The first thing that catches my eye there is at the very bottom — the average for 2021 is much higher than it’s been in the previous seven seasons. I would think a big reason for that is the NCAA’s decision to give players an eligibility mulligan for last year.
The second thing of note is that eight SEC teams, including Georgia, rank 105th or lower. Now, there’s returning production and then there’s returning production. Nobody’s arguing that Vanderbilt and Alabama are even close to being on the same footing. Even so, returning to the first point, note that only one of those eight teams, South Carolina, returns less than 50% of its 2020 production. A rising eligibility tide lifts all boats. (Except maybe BYU’s. 32%? Yeesh.)

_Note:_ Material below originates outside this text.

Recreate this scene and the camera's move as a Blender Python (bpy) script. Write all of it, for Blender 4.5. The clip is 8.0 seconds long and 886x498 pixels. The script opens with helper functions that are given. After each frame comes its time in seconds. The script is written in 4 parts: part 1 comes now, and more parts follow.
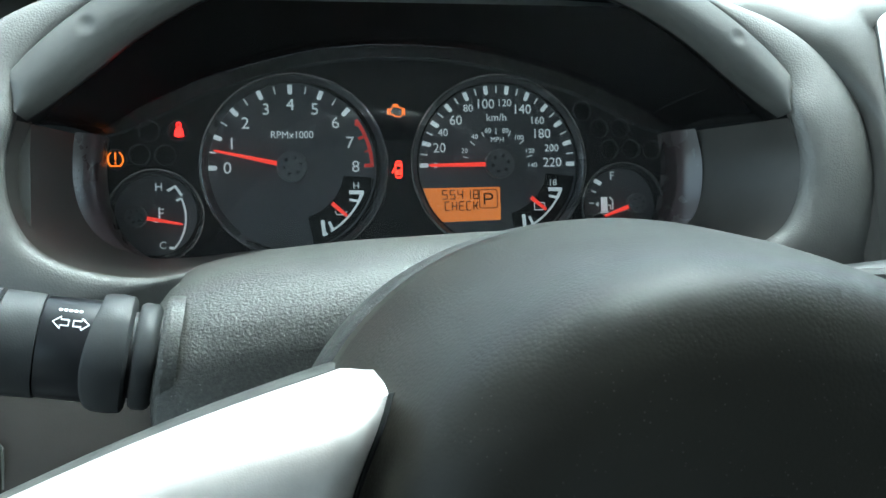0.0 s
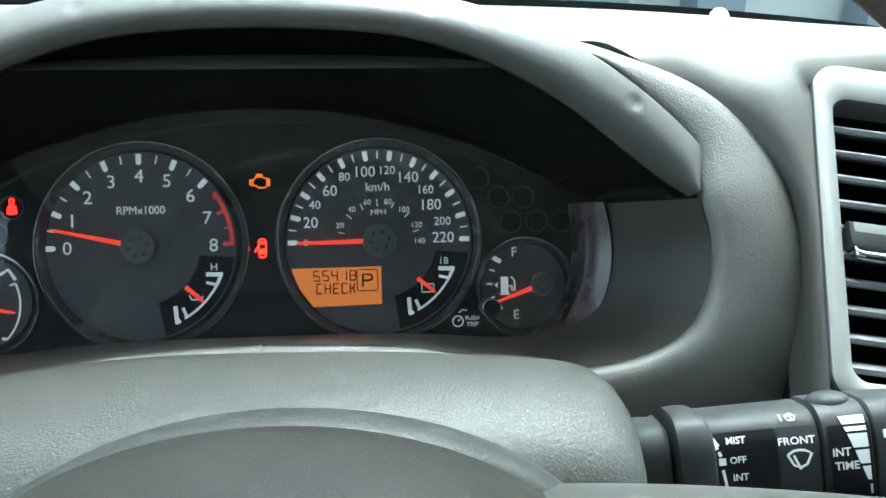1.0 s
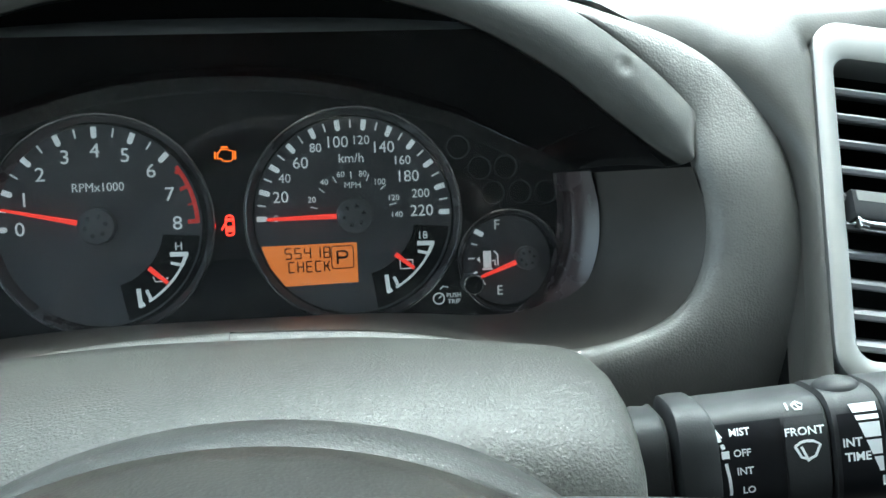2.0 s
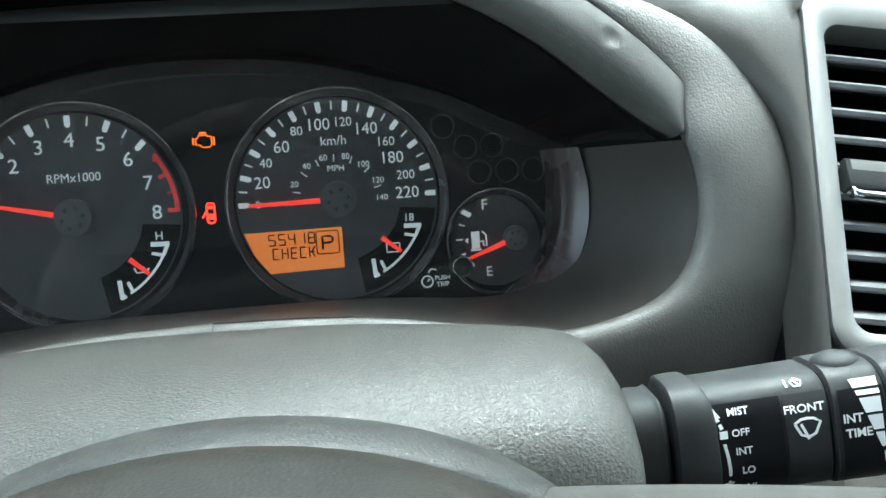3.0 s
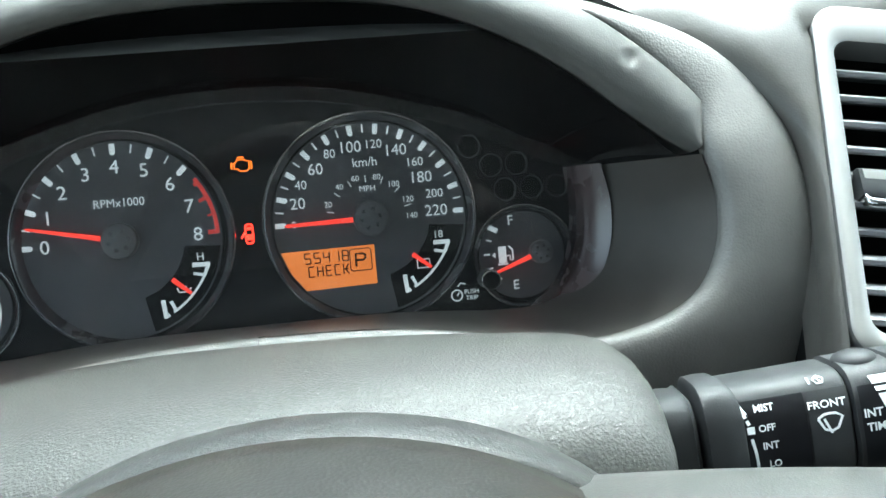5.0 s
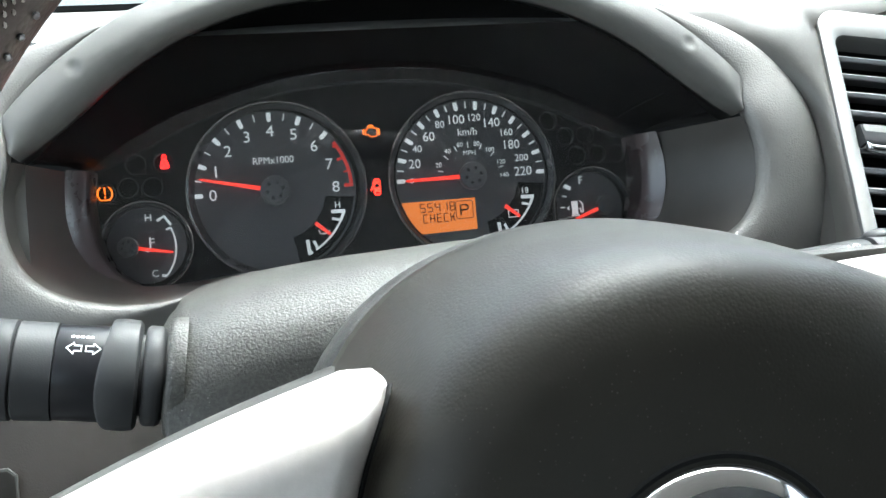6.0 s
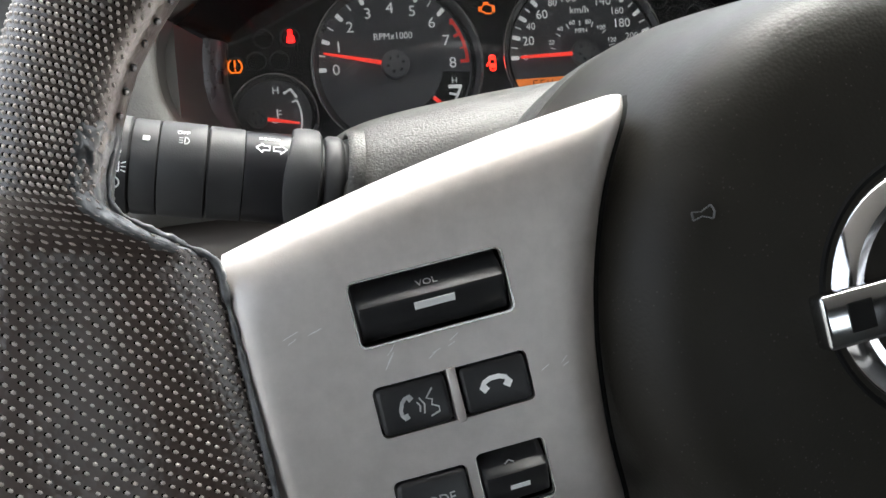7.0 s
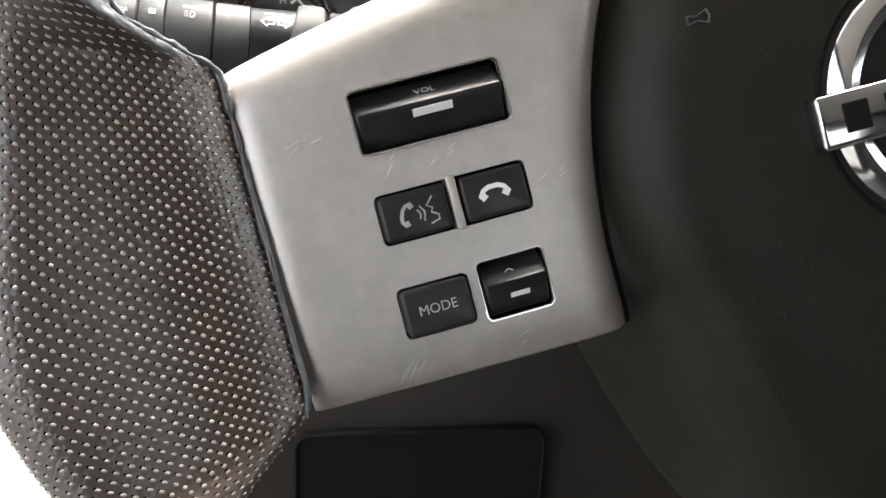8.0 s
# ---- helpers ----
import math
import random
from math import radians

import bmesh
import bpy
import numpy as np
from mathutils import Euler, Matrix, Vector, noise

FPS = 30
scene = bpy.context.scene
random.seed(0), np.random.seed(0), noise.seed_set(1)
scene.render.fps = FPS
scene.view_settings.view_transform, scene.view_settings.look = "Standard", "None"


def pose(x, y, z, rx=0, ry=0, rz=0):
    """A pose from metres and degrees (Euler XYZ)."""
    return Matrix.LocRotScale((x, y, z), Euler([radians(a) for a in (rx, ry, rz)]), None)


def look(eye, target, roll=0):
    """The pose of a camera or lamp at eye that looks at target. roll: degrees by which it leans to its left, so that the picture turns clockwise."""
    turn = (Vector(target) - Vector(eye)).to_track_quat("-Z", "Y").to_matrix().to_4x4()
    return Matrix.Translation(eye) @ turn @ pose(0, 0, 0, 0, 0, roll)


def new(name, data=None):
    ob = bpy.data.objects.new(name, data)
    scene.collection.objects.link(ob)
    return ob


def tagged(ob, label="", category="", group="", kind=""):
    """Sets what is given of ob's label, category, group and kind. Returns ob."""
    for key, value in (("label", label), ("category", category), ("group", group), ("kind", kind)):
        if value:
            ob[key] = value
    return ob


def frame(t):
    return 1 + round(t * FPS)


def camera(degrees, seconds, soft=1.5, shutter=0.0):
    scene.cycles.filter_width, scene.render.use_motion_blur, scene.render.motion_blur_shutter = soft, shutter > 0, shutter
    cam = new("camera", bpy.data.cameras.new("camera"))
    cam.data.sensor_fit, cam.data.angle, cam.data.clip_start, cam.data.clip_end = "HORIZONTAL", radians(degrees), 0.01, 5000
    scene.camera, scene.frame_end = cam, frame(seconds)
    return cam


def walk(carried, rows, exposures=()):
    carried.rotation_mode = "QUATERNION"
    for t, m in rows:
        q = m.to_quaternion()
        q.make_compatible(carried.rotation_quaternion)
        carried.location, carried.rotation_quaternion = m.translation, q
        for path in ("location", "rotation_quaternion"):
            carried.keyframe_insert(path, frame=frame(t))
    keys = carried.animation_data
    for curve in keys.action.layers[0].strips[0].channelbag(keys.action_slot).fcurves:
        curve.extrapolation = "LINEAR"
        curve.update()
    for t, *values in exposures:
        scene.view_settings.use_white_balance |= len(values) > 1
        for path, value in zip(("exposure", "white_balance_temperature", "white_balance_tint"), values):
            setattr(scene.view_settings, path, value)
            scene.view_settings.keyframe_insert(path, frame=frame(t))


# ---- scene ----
# Drawing frame of the dashboard: millimetres, origin at the speedometer's centre, x right, y ahead, z up the dial face.
# TILT leans the whole dial face back; HEIGHT is the dial's height over the ground outside.
TILT, HEIGHT = -20.0, 1.05
DASH = pose(0, 0, HEIGHT, TILT)
# Stops, white balance and tint: the picture warms as the wheel fills it.
EXPOSURES = [(0.0, 2.68, 5400, -13), (1.5, 2.68, 5500, -11), (4.2, 2.8, 5600, -9), (5.5, 3.12, 5700, -6), (6.0, 3.12, 5900, -1), (6.5, 3.03, 6200, 4), (7.0, 2.64, 6400, 6), (7.5, 2.75, 6600, 8), (8.0, 3.1, 6800, 7)]
cam = camera(53, 8.0)
PATH = [
    (0, (-0.1178, -0.4898, -0.0495), (0.2234, 1.4809, -0.0387), -1.70),
    (0.1, (-0.1013, -0.4823, -0.0439), (0.2311, 1.4899, -0.0386), -1.25),
    (0.2, (-0.0819, -0.4739, -0.0383), (0.2346, 1.5009, -0.0450), -1.17),
    (0.3, (-0.0557, -0.4640, -0.0405), (0.1948, 1.5202, -0.0302), -1.16),
    (0.5, (-0.0417, -0.4538, -0.0299), (0.1528, 1.5367, -0.0336), -1.55),
    (0.7, (-0.0235, -0.4515, -0.0187), (0.1258, 1.5430, -0.0153), -2.10),
    (1, (-0.0105, -0.4413, -0.0038), (0.1795, 1.5497, -0.0086), -1.47),
    (1.2, (-0.0105, -0.4346, 0.0033), (0.2057, 1.5535, -0.0256), -1.38),
    (1.5, (-0.0063, -0.4238, 0.0002), (0.1975, 1.5656, -0.0292), -1.76),
    (1.7, (-0.0068, -0.4214, 0.0008), (0.2081, 1.5663, -0.0501), -1.79),
    (2.8, (-0.0088, -0.4111, 0.0061), (0.2638, 1.5641, -0.1503), -4.05),
    (3, (-0.0052, -0.4098, 0.0026), (0.2448, 1.5695, -0.1383), -4.02),
    (3.5, (-0.0051, -0.4099, 0.0025), (0.2278, 1.5715, -0.1381), -4.14),
    (4, (-0.0044, -0.4093, 0.0014), (0.2133, 1.5745, -0.1292), -4.00),
    (4.2, (-0.0059, -0.4099, -0.0020), (0.2192, 1.5742, -0.1160), -4.06),
    (5.3, (-0.0287, -0.4443, -0.0033), (0.2084, 1.5404, -0.0699), -5.80),
    (5.5, (-0.0466, -0.4648, -0.0127), (0.2329, 1.5152, -0.0476), -5.64),
    (5.8, (-0.0982, -0.4985, -0.0334), (0.2701, 1.4673, -0.0247), -5.05),
    (6, (-0.1229, -0.5121, -0.0516), (0.2664, 1.4492, -0.0123), -5.36),
    (6.2, (-0.1411, -0.5195, -0.0637), (0.2455, 1.4422, -0.0162), -5.81),
    (6.5, (-0.1573, -0.5207, -0.0836), (0.2104, 1.4446, -0.0323), -5.95),
    (6.8, (-0.1697, -0.5186, -0.0976), (0.1517, 1.4554, -0.0849), -5.48),
    (7, (-0.1753, -0.5181, -0.1063), (0.1243, 1.4593, -0.1180), -5.44),
    (7.2, (-0.1775, -0.5181, -0.1129), (0.0984, 1.4623, -0.1551), -5.62),
    (7.5, (-0.1757, -0.5173, -0.1206), (0.0724, 1.4657, -0.1985), -6.17),
    (7.8, (-0.1751, -0.5185, -0.1286), (0.0709, 1.4640, -0.2228), -6.58),
    (8, (-0.1754, -0.5223, -0.1399), (0.0776, 1.4598, -0.2255), -6.40),
]
walk(cam, [(t, DASH @ look(eye, target, roll)) for t, eye, target, roll in PATH], EXPOSURES)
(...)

Also, remember that besides the issue of overall roster quality, Bill has always maintained that returning production matters more at some positions than others ($$). For example,
As it turns out, continuity up front, as measured by your percentage of snaps returning, has a pretty hefty impact on your year-to-year progression or regression.
… Returning production in the secondary ends up accounting for about 59% of your overall statistical change, a monstrous amount compared to linebackers (minus-33%) and defensive linemen (minus-8%).
That last point might make you a little nervous about Georgia’s fate this season, but it’s worth keeping in mind that it’s unlikely Kirby Smart is done fishing in the transfer portal. I presume Bill’s numbers will be revised at some point once final rosters have been assembled for August camp; it will be interesting to see how those shake out, now that the NCAA has approved free one-time transfers.